--- BEGIN Available data ---
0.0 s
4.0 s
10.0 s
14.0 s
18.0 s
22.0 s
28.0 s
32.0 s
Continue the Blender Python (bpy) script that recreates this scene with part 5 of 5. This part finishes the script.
--- END Available data ---
Directive: Go through the listing and print each line exactly as it appears.

Response for this exercise:
0.0 s
4.0 s
10.0 s
14.0 s
18.0 s
22.0 s
28.0 s
32.0 s
Continue the Blender Python (bpy) script that recreates this scene with part 5 of 5. This part finishes the script.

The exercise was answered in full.